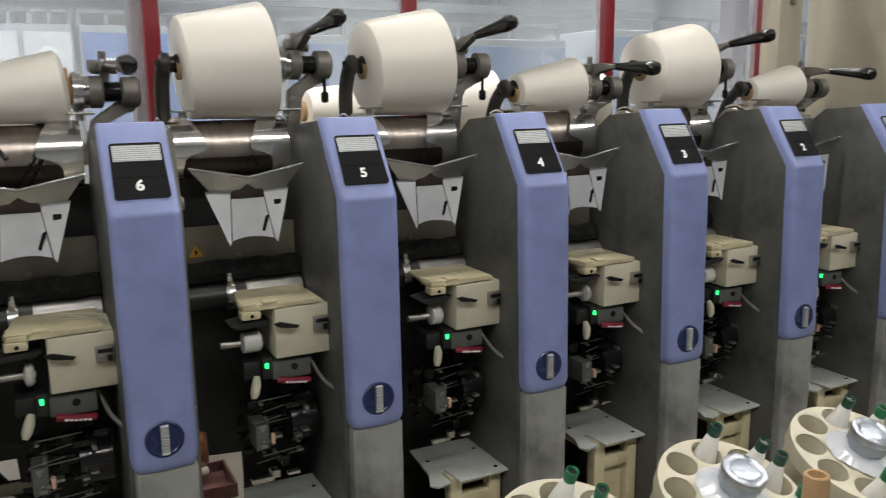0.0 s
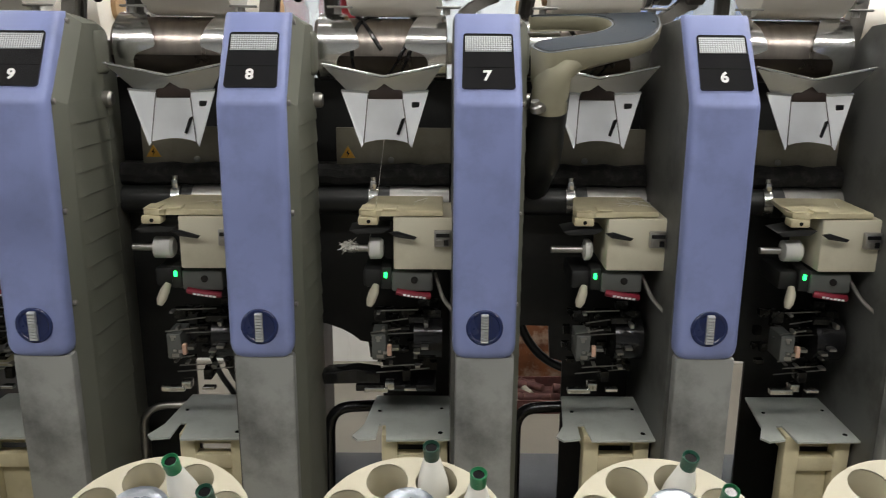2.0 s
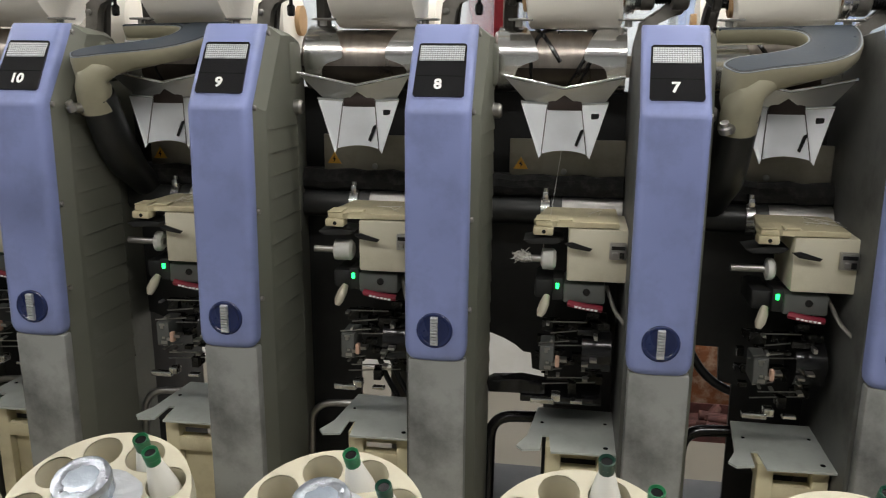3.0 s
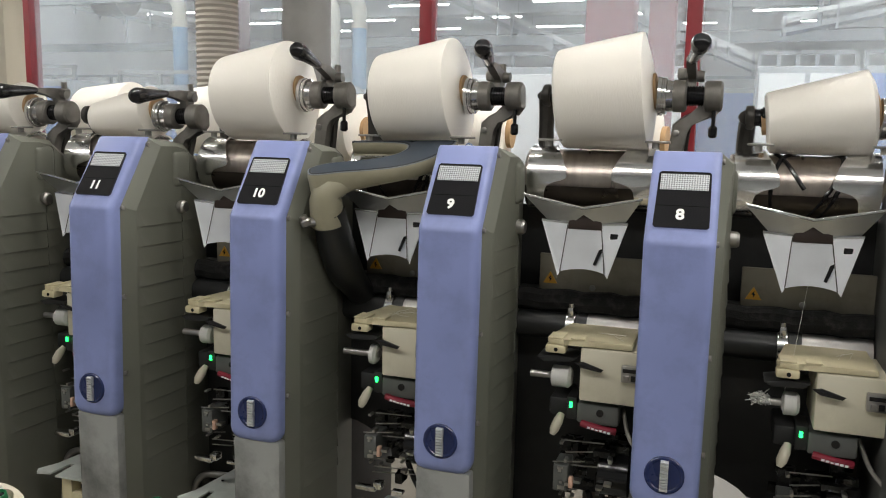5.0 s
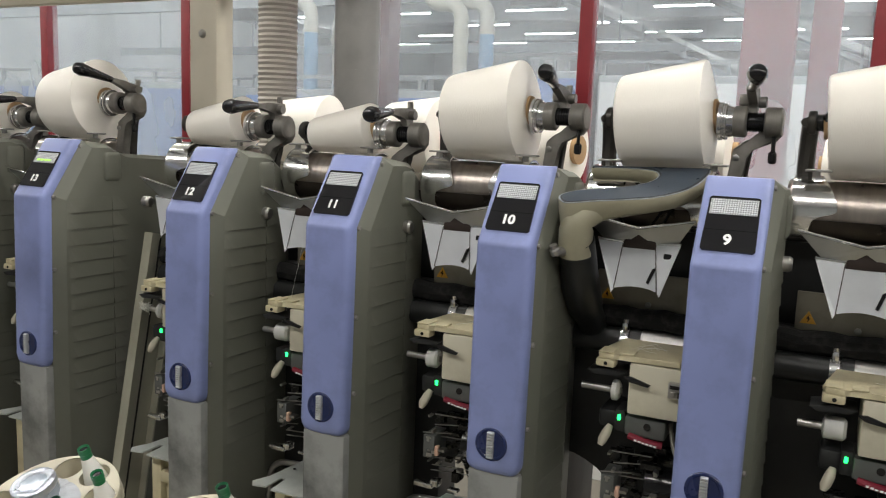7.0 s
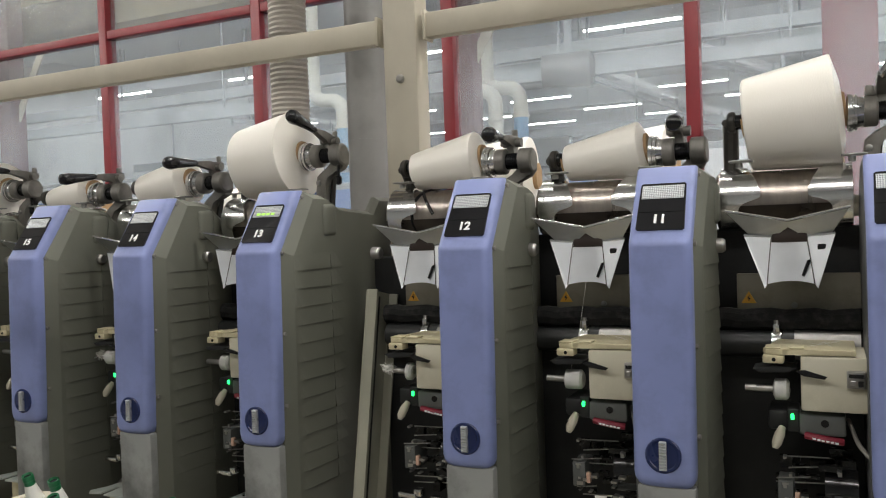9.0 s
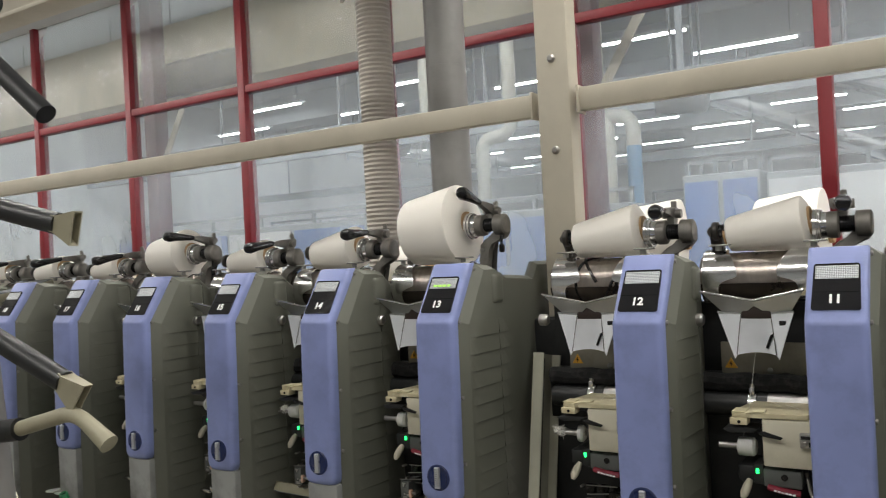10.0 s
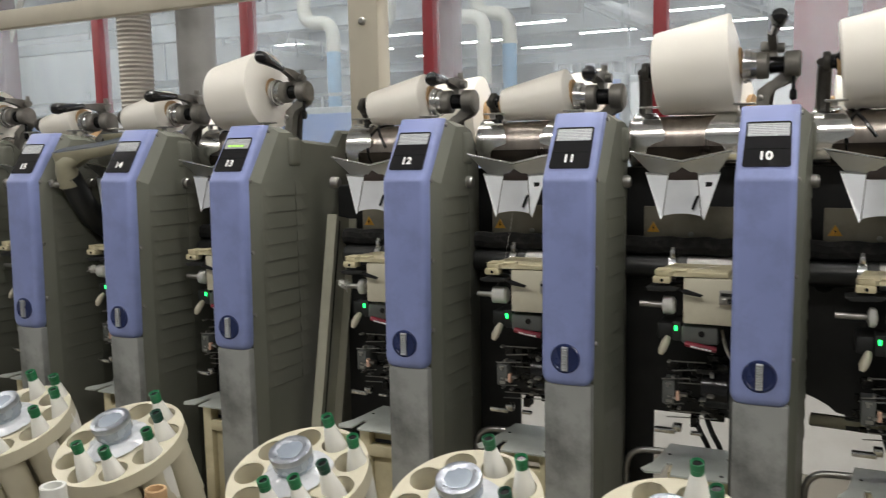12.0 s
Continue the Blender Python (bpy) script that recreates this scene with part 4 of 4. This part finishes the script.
def spare_package(x, y, z, r, turn, lean=0):
    p = thing("spare_package", pose(x, y, z, 0, lean, turn), "finished ecru yarn package lying behind the drums", "yarn package", "spare packages")
    part("yarn", f"spare{r}", lambda bm: lathe(bm, [(-0.075, 0.022), (-0.074, r * 0.8), (-0.068, r * 0.84), (0.06, r), (0.066, r * 0.98), (0.075, 0.03)], (0, 0, 0), (1, 0, 0), 40), YARN, p)
    part("paper_cone", "spare_cone", lambda bm: lathe(bm, [(-0.085, 0.016), (-0.085, 0.02), (0.085, 0.031), (0.085, 0.026)], (0, 0, 0), (1, 0, 0), 24), PAPER, p, "brown paper cone tube")


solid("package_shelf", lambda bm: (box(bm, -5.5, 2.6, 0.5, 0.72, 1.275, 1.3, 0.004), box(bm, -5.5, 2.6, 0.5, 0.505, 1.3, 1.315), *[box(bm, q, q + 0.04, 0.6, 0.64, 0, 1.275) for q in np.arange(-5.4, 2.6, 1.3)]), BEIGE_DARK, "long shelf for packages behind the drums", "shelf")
SPARES = ((2, 0.075), (3, 0.075), (4, 0.06), (6, 0.075), (8, 0.07), (9, 0.08), (10, 0.08), (11, 0.094), (12, 0.094), (14, 0.06), (16, 0.07), (18, 0.06))
for n, r in SPARES:
    spare_package(unit_x(n) - 0.15, 0.61, 1.3 + r, r, 4 * ((n * 7) % 5) - 10)


# ---- bobbin magazines ----
def ring_points(r, n, z, phase=0.0, cx=0.0, cy=0.0):
    return [(cx + r * math.cos(2 * math.pi * k / n + phase), cy + r * math.sin(2 * math.pi * k / n + phase), z) for k in range(n)]


MAG_R, POCKETS, POCKET_RING, POCKET_R = 0.128, 9, 0.094, 0.0275


def magazine_top(bm):
    for z in (0.0, -0.016):
        edges = []
        loops = [ring_points(MAG_R, 48, z)] + [ring_points(POCKET_R, 20, z, 0, POCKET_RING * math.cos(2 * math.pi * k / POCKETS), POCKET_RING * math.sin(2 * math.pi * k / POCKETS)) for k in range(POCKETS)]
        for pts in loops:
            vs = [bm.verts.new(p) for p in pts]
            edges += [bm.edges.new((vs[k], vs[(k + 1) % len(vs)])) for k in range(len(vs))]
        bmesh.ops.triangle_fill(bm, use_beauty=True, edges=edges)
    for pts in [ring_points(MAG_R, 48, 0)]:
        a, b = [bm.verts.new(p) for p in pts], [bm.verts.new((p[0] * 1.0, p[1], -0.03)) for p in pts]
        for k in range(48):
            bm.faces.new((a[k], a[(k + 1) % 48], b[(k + 1) % 48], b[k]))
    bmesh.ops.remove_doubles(bm, verts=bm.verts, dist=0.00005)


def pocket(bm):
    a, b = [bm.verts.new(p) for p in ring_points(POCKET_R, 20, -0.002)], [bm.verts.new(p) for p in ring_points(POCKET_R * 0.9, 20, -0.2)]
    for k in range(20):
        bm.faces.new((a[k], b[k], b[(k + 1) % 20], a[(k + 1) % 20]))
    c = [bm.verts.new(p) for p in ring_points(POCKET_R + 0.0025, 20, -0.016)]
    d = [bm.verts.new(p) for p in ring_points(POCKET_R * 0.9 + 0.0025, 20, -0.2)]
    for k in range(20):
        bm.faces.new((c[k], c[(k + 1) % 20], d[(k + 1) % 20], d[k]))
    bm.faces.new(b)


def film_sheet(bm):
    rng = random.Random(3)
    c = bm.verts.new((0, 0, 0.022))
    rim = []
    for k in range(36):
        a = 2 * math.pi * k / 36
        rim.append((bm.verts.new((0.042 * math.cos(a), 0.042 * math.sin(a), 0.012 + rng.uniform(-0.001, 0.001))), bm.verts.new(((0.062 + 0.004 * math.sin(3 * a) + rng.uniform(-0.002, 0.002)) * math.cos(a), (0.062 + 0.004 * math.sin(3 * a + 1) + rng.uniform(-0.002, 0.002)) * math.sin(a), 0.003 + rng.uniform(0, 0.002)))))
    for k in range(36):
        a, b = rim[k], rim[(k + 1) % 36]
        bm.faces.new((c, a[0], b[0]))
        bm.faces.new((a[0], a[1], b[1], b[0]))


def foil_top(bm):
    """Foil drawn over the cap in radial creases, sunk in the middle."""
    rng = random.Random(9)
    c = bm.verts.new((0, 0, 0.0505))
    rings = []
    for r, z, j in ((0.011, 0.0505, 0.0005), (0.022, 0.0535, 0.0007), (0.031, 0.0566, 0.0006), (0.0372, 0.0548, 0.0006), (0.0382, 0.049, 0.0005), (0.0376, 0.044, 0.0008)):
        rings.append([bm.verts.new((r * math.cos(2 * math.pi * k / 26), r * math.sin(2 * math.pi * k / 26), z + rng.uniform(-j, j))) for k in range(26)])
    for k in range(26):
        bm.faces.new((c, rings[0][k], rings[0][(k + 1) % 26]))
        for a, b in zip(rings, rings[1:]):
            bm.faces.new((a[k], b[k], b[(k + 1) % 26]))
            bm.faces.new((a[k], b[(k + 1) % 26], a[(k + 1) % 26]))


MAG_TILT = 21.0


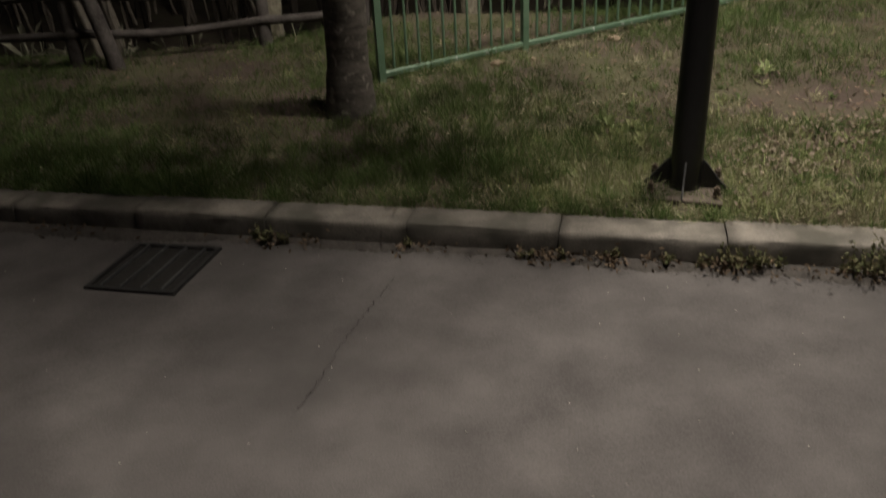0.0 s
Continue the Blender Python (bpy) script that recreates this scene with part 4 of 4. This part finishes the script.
flecks, n = Geo(), 7000
fx, far = rng.uniform(-6, 4, n), 0.06 + rng.exponential(0.05, n)
turn, long, slim = rng.uniform(0, 6.28, n), rng.uniform(0.002, 0.007, n), rng.uniform(0.0015, 0.004, n)
u = np.stack([np.cos(turn) * long, np.sin(turn) * long, 0 * turn], 1)
v = np.stack([-np.sin(turn) * slim, np.cos(turn) * slim, 0 * turn], 1)
c = np.stack([fx, KERB_Y - far, 0.004 * np.sin(1.3 * fx) * np.sin(0.9 * (KERB_Y - far)) + 0.001 + rng.uniform(0, 0.003, n)], 1)
flecks.many(np.stack([c - u, c + v, c + u, c - v], 1), [(0, 1, 2, 3)])
part("dirt_flecks", flecks, M_DEBRIS, road, "crumbs of dirt and dead leaf", smooth=False, kind="stuff")
crack = Geo()
cp = spline([(-1.10, 3.62, 0.003), (-1.13, 3.42, 0.003), (-1.16, 3.17, 0.003), (-1.18, 2.9, 0.003), (-1.185, 2.62, 0.003), (-1.2, 2.45, 0.003)], 60)
cp[:, 0] += rng.normal(0, 0.006, 60)
wd = np.abs(rng.normal(0.0009, 0.0012, 60)) + 0.0004
crack.add(np.concatenate([cp - np.stack([wd, 0 * wd, 0 * wd], 1), cp + np.stack([wd, 0 * wd, 0 * wd], 1)]), [(i, 60 + i, 61 + i, i + 1) for i in range(59)])
part("crack", crack, M_CRACK_PIT, road, "dark hairline crack")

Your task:
Copy exactly the lines running from the beginning of the listing through the line that has "MAG_R, POCKETS, POCKET_RING, POCKET_R". Drop the pictures.

Final result:
0.0 s
2.0 s
3.0 s
5.0 s
7.0 s
9.0 s
10.0 s
12.0 s
Continue the Blender Python (bpy) script that recreates this scene with part 4 of 4. This part finishes the script.
def spare_package(x, y, z, r, turn, lean=0):
    p = thing("spare_package", pose(x, y, z, 0, lean, turn), "finished ecru yarn package lying behind the drums", "yarn package", "spare packages")
    part("yarn", f"spare{r}", lambda bm: lathe(bm, [(-0.075, 0.022), (-0.074, r * 0.8), (-0.068, r * 0.84), (0.06, r), (0.066, r * 0.98), (0.075, 0.03)], (0, 0, 0), (1, 0, 0), 40), YARN, p)
    part("paper_cone", "spare_cone", lambda bm: lathe(bm, [(-0.085, 0.016), (-0.085, 0.02), (0.085, 0.031), (0.085, 0.026)], (0, 0, 0), (1, 0, 0), 24), PAPER, p, "brown paper cone tube")


solid("package_shelf", lambda bm: (box(bm, -5.5, 2.6, 0.5, 0.72, 1.275, 1.3, 0.004), box(bm, -5.5, 2.6, 0.5, 0.505, 1.3, 1.315), *[box(bm, q, q + 0.04, 0.6, 0.64, 0, 1.275) for q in np.arange(-5.4, 2.6, 1.3)]), BEIGE_DARK, "long shelf for packages behind the drums", "shelf")
SPARES = ((2, 0.075), (3, 0.075), (4, 0.06), (6, 0.075), (8, 0.07), (9, 0.08), (10, 0.08), (11, 0.094), (12, 0.094), (14, 0.06), (16, 0.07), (18, 0.06))
for n, r in SPARES:
    spare_package(unit_x(n) - 0.15, 0.61, 1.3 + r, r, 4 * ((n * 7) % 5) - 10)


# ---- bobbin magazines ----
def ring_points(r, n, z, phase=0.0, cx=0.0, cy=0.0):
    return [(cx + r * math.cos(2 * math.pi * k / n + phase), cy + r * math.sin(2 * math.pi * k / n + phase), z) for k in range(n)]


MAG_R, POCKETS, POCKET_RING, POCKET_R = 0.128, 9, 0.094, 0.0275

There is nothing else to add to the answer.